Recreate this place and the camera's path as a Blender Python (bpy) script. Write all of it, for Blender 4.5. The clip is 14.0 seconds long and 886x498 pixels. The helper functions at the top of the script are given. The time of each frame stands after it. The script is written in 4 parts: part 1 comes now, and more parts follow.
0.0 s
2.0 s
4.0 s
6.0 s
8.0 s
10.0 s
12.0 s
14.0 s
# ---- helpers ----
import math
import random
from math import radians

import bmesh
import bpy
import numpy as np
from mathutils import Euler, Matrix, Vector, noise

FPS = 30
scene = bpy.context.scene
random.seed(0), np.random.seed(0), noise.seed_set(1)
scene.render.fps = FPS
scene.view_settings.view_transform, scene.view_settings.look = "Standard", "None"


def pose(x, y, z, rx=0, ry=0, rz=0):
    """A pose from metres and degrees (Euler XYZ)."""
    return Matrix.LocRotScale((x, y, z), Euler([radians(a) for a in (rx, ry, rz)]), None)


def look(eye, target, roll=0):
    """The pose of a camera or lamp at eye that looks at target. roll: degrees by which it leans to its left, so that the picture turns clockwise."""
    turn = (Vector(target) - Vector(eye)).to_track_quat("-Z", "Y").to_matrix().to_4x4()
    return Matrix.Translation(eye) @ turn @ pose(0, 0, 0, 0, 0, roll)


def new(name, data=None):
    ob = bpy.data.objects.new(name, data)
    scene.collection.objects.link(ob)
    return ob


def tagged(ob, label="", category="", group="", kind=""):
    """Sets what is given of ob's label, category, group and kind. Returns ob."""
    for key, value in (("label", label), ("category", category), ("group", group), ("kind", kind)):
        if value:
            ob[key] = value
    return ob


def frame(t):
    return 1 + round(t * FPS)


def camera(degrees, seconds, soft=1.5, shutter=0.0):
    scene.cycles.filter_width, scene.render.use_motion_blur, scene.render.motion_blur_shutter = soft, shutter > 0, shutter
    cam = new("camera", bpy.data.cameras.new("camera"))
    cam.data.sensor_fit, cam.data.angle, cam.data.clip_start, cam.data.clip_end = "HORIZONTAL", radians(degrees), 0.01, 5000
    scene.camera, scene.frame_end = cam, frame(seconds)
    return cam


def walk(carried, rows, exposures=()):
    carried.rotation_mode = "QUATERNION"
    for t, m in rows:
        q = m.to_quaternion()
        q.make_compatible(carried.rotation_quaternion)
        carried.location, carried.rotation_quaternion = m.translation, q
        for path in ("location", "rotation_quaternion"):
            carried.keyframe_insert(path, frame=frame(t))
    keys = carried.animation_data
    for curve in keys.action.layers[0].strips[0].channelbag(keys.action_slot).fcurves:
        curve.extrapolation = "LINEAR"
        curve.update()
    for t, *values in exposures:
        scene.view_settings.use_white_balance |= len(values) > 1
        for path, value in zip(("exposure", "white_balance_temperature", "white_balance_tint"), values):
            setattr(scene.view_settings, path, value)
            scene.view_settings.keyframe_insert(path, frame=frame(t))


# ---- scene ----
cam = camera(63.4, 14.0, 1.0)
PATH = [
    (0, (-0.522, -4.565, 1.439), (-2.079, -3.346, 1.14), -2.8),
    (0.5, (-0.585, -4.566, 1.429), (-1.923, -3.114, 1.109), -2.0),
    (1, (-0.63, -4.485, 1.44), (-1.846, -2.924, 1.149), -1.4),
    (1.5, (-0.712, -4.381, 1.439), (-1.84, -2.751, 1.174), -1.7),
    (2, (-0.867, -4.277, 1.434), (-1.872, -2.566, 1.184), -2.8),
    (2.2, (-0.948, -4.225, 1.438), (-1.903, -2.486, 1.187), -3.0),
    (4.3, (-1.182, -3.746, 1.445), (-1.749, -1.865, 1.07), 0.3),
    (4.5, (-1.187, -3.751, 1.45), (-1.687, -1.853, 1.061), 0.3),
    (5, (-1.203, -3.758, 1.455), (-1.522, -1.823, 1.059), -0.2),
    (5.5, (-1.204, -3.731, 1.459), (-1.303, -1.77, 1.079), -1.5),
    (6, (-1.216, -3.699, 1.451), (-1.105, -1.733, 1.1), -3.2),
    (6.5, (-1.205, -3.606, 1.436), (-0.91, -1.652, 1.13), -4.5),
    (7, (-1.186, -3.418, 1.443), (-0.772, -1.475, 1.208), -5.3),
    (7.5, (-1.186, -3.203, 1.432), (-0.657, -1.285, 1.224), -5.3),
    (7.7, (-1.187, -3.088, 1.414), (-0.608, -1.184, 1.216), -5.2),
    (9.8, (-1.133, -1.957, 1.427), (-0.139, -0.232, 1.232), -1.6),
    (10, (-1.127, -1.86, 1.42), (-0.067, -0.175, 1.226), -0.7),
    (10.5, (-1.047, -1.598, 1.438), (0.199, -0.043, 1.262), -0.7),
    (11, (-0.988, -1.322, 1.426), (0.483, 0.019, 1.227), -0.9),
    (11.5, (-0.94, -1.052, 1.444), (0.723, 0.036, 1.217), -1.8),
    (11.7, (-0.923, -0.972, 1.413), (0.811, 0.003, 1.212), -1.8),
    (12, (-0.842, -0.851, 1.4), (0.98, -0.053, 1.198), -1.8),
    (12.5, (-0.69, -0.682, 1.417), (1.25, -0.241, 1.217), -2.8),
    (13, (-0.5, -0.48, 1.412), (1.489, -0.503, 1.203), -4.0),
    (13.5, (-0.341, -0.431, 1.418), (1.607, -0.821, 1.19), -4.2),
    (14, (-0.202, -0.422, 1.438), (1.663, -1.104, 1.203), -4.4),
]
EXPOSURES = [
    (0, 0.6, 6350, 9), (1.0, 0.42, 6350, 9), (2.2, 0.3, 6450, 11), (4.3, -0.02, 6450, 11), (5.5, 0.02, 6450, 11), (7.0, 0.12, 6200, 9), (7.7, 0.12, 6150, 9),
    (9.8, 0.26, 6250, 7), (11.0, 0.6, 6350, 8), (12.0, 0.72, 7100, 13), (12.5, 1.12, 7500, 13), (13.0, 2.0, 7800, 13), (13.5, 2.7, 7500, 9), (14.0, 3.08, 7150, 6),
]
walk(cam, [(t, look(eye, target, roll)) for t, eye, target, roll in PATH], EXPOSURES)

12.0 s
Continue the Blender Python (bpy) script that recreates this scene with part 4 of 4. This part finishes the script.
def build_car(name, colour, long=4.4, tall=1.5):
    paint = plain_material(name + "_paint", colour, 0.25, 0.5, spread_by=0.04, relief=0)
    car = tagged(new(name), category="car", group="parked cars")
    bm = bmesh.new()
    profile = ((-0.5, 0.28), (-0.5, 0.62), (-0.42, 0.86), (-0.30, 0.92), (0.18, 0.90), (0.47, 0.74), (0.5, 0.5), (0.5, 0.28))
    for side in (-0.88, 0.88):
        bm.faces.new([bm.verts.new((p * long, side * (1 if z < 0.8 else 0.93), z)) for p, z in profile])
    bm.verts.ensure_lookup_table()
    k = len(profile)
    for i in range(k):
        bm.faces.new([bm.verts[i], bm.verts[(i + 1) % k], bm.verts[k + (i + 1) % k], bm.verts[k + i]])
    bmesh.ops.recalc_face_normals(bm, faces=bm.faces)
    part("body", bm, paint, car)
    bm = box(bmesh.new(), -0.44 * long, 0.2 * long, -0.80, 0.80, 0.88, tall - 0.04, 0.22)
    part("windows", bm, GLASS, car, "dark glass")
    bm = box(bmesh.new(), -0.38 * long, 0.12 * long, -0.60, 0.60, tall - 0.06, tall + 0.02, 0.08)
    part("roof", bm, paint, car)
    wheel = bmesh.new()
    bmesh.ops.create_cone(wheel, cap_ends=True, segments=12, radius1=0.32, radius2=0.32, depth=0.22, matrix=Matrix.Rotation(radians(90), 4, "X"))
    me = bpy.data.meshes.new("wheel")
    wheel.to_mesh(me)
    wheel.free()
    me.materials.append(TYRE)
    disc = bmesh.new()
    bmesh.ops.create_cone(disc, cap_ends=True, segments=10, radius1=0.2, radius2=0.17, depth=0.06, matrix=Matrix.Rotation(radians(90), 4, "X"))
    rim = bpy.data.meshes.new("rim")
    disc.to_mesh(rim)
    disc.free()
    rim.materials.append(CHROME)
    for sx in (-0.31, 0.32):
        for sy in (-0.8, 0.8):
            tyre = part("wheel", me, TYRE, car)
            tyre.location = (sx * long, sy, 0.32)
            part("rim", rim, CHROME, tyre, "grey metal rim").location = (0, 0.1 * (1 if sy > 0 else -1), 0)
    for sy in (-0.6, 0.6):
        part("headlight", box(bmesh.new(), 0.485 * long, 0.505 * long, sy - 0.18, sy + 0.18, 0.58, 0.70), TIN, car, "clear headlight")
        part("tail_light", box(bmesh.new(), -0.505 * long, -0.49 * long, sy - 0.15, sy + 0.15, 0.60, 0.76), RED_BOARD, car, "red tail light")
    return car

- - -

• **Required task**
Using the data above, restate word for word the lines from its opening line through the line that contains "random.seed(0), np.random.seed(0), noise.seed_set(1)", and no more.

• **Result**
Recreate this place and the camera's path as a Blender Python (bpy) script. Write all of it, for Blender 4.5. The clip is 14.0 seconds long and 886x498 pixels. The helper functions at the top of the script are given. The time of each frame stands after it. The script is written in 4 parts: part 1 comes now, and more parts follow.
0.0 s
2.0 s
4.0 s
6.0 s
8.0 s
10.0 s
12.0 s
14.0 s
# ---- helpers ----
import math
import random
from math import radians

import bmesh
import bpy
import numpy as np
from mathutils import Euler, Matrix, Vector, noise

FPS = 30
scene = bpy.context.scene
random.seed(0), np.random.seed(0), noise.seed_set(1)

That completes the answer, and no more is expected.